I believe that the leadership ability and management practices of school principals have a large effect on how well teachers teach and students learn. But I admit to being biased on the matter: my late father spent most of his career as a principal in the Charlotte-Mecklenburg school system.
Still, I base my belief on more than just filial piety. Although there aren’t as many formal studies of principal effectiveness as there are of teacher effectiveness, most of the research to date supports the following propositions: 1) the quality of principals is measurable and variable, 2) quality isn’t simply a reflection of how long principals have been on the job, and 3) principal quality is linked to educational outcomes.
I don’t work in K-12 education but I have spent many years training leaders for public service. In my experience, leadership is a bundle of knowledge, skills, practices, insights, and behaviors. Some of these can be learned in formal settings. Others can be mastered only by practice. And some of the required capabilities can’t really be learned by aspiring leaders at all — they either come naturally or are acquired in childhood.
Few missions will be as important, and as challenging, as preparing the next generation of principals to lead North Carolina’s schools. It should begin with active recruitment of promising candidates, rather than settling for whoever walks in the door. The training should be rigorous and relevant. It should include a full-time residency. And once principals are trained and placed, they should be carefully evaluated and compensated based on performance, not longevity.
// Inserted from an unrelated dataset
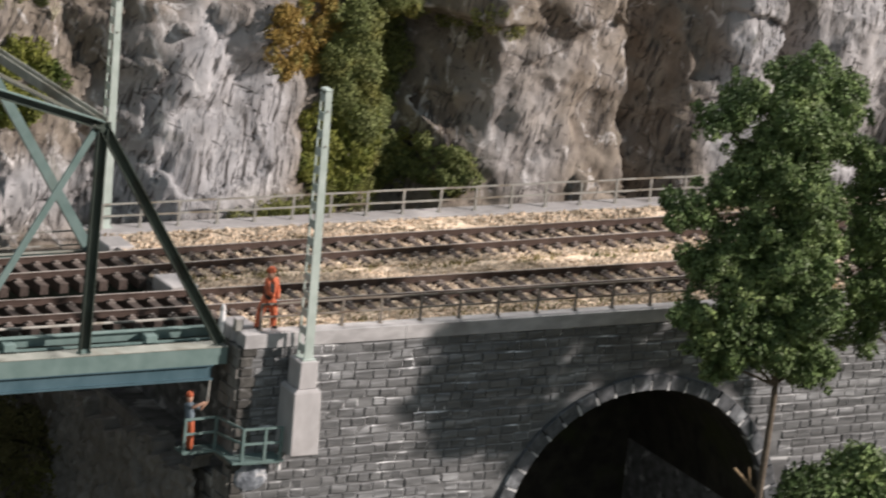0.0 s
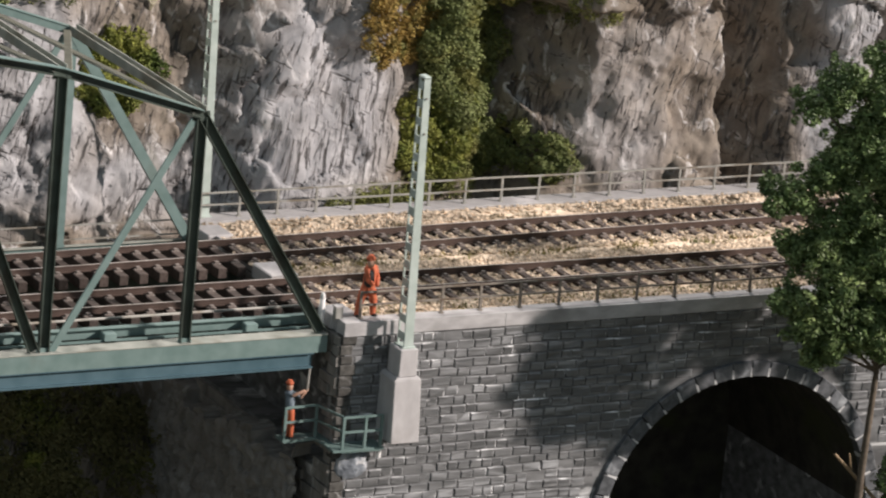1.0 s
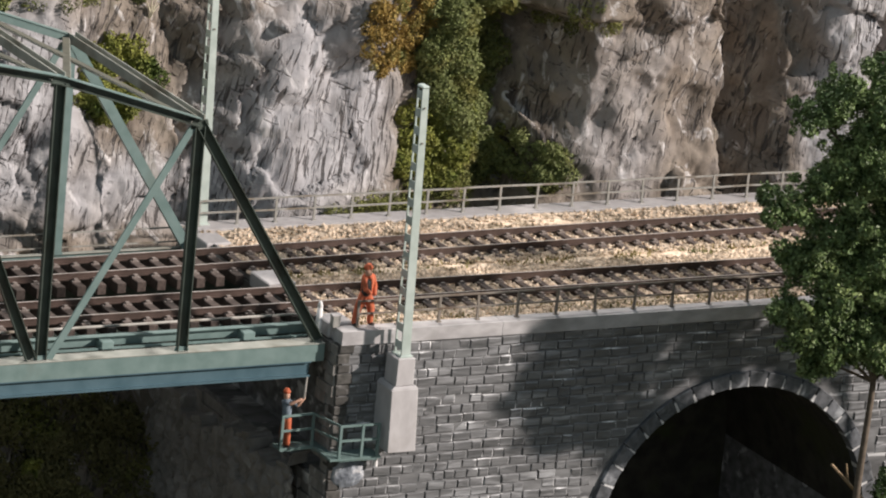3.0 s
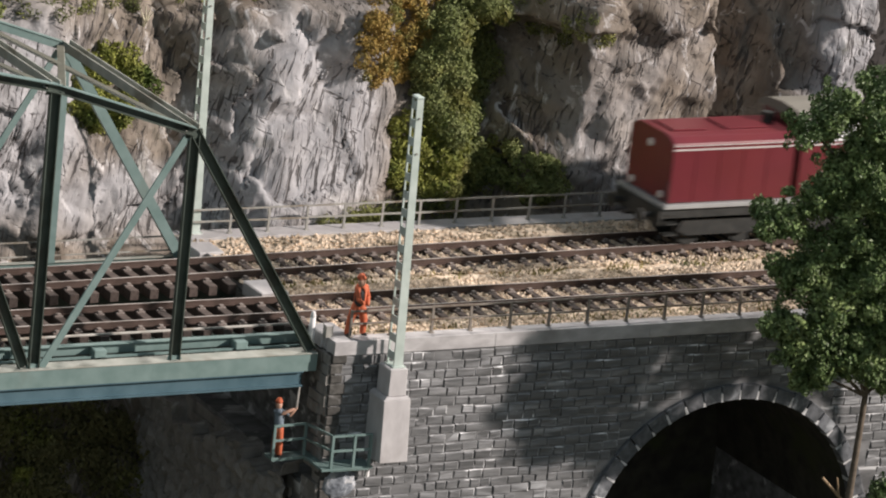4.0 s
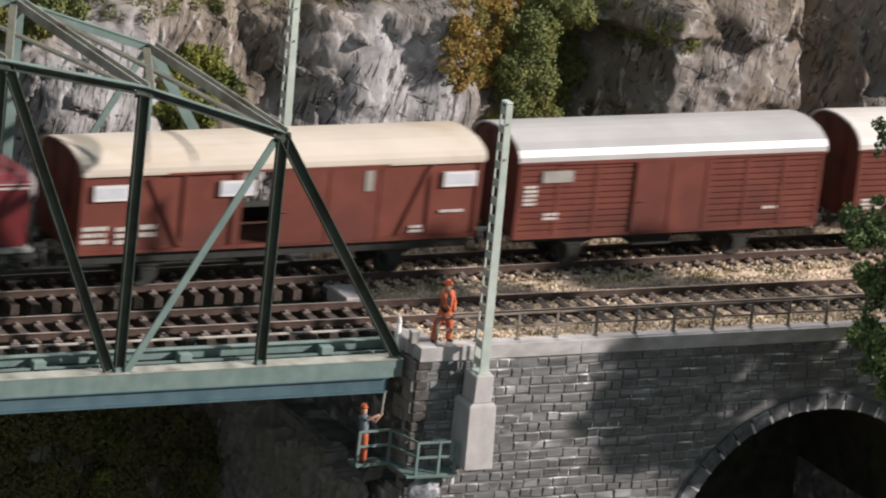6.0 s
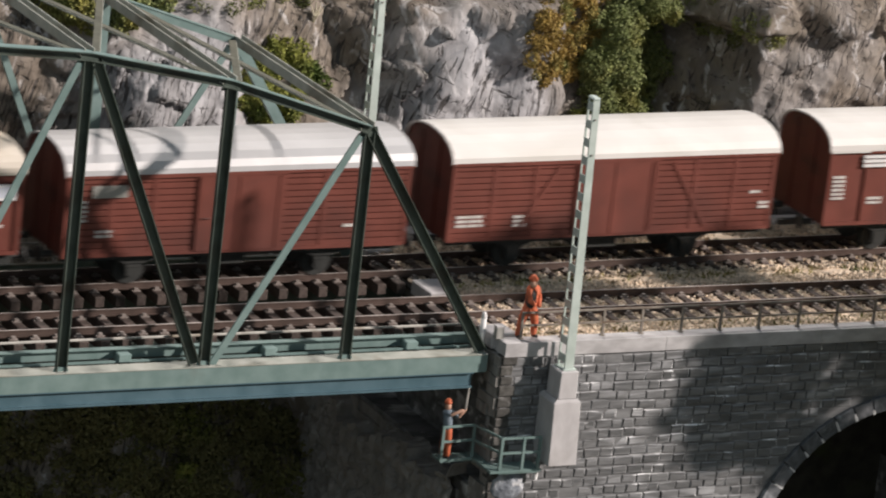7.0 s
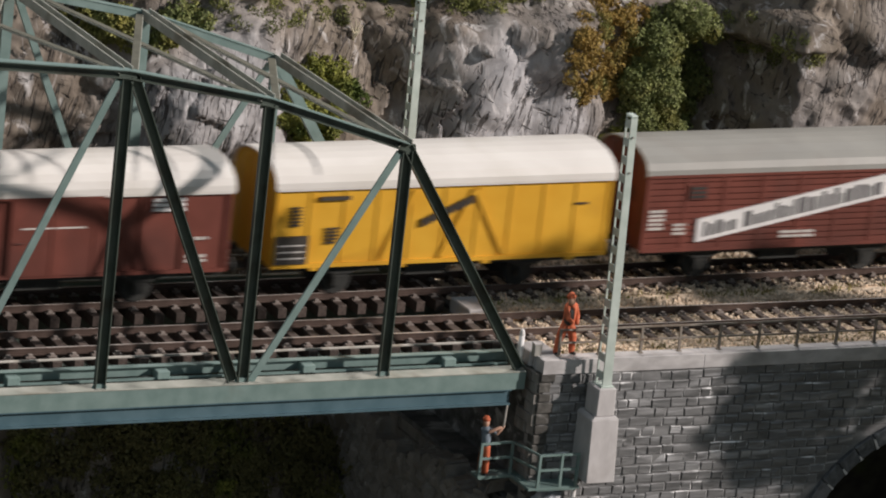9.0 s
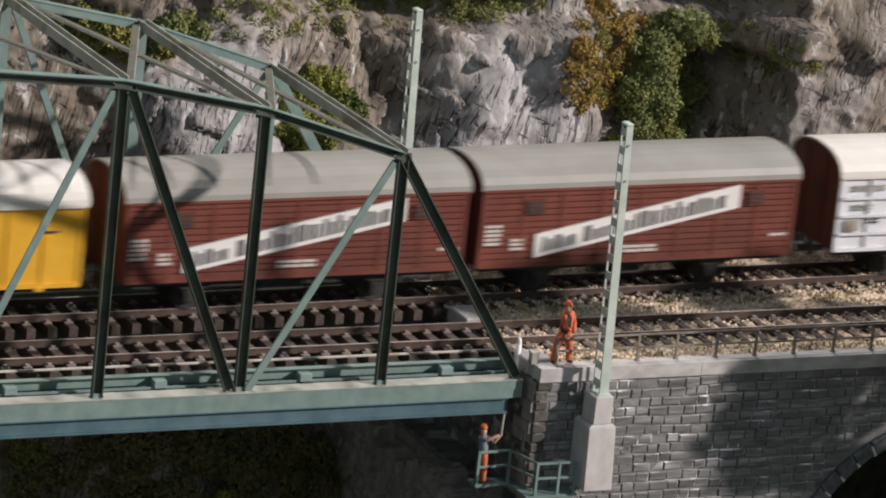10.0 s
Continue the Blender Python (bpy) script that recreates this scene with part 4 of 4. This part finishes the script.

As it happens, I have just described North Carolina’s emerging strategy. In 2015, the General Assembly enacted legislation to identify and fund high-quality principal-preparation programs. There are now five regional programs, each tied to a campus: North Carolina State University, the University of North Carolina at Greensboro, UNC-Pembroke, Western Carolina University, and High Point University. When fully implemented, they’ll be turning out about 250 new school leaders every year.
BEST NC, an education-reform group comprising business leaders across North Carolina, has championed this new Transforming Principal Preparation program (TP3) as well as other components such as raising principal pay and tying it closely to performance. It argues that the next step should be to consolidate TP3 and the state’s other investment in this area, the Principal Fellows program — leveraging the best practices of each, expanding the number of candidates served, and further strengthening the principal pipeline.
Naturally, there are critics. Some don’t like setting high bars for either principal candidates or principal-preparation programs. Others dislike performance pay. These are big changes, so it’s no surprise to hear objections. But the previous system was manifestly ineffective. It didn’t serve the needs of students, particularly those in chronically low-performing schools.
In all candor, we should not expect any one set of policy changes to transform North Carolina education. It is a massive, complicated enterprise. Principals matter, to be sure, but so do lots of other factors. And even the studies revealing statistical correlations between principal quality and student success should be interpreted with care.
For example, a study published last year in the journal Education Economics looked at the effects of principals on outcomes in North Carolina elementary schools. It found that principals had “a large effect on students’ math and reading test scores.” However, the effect got smaller when the researchers took the performance of individual schools into consideration. In other words, “much of the principal effect we observe might be related to the match between principal and school, rather than an effect that principals can carry from one school to another.”
The authors didn’t conclude that improving overall principal quality would have no effect on educational outcomes. It would boost those outcomes. What the study shows, however, is that it is also important to study and replicate effective matches between specific principals and schools.
Sounds like a job for school superintendents — another set of leaders whose effectiveness is of critical importance.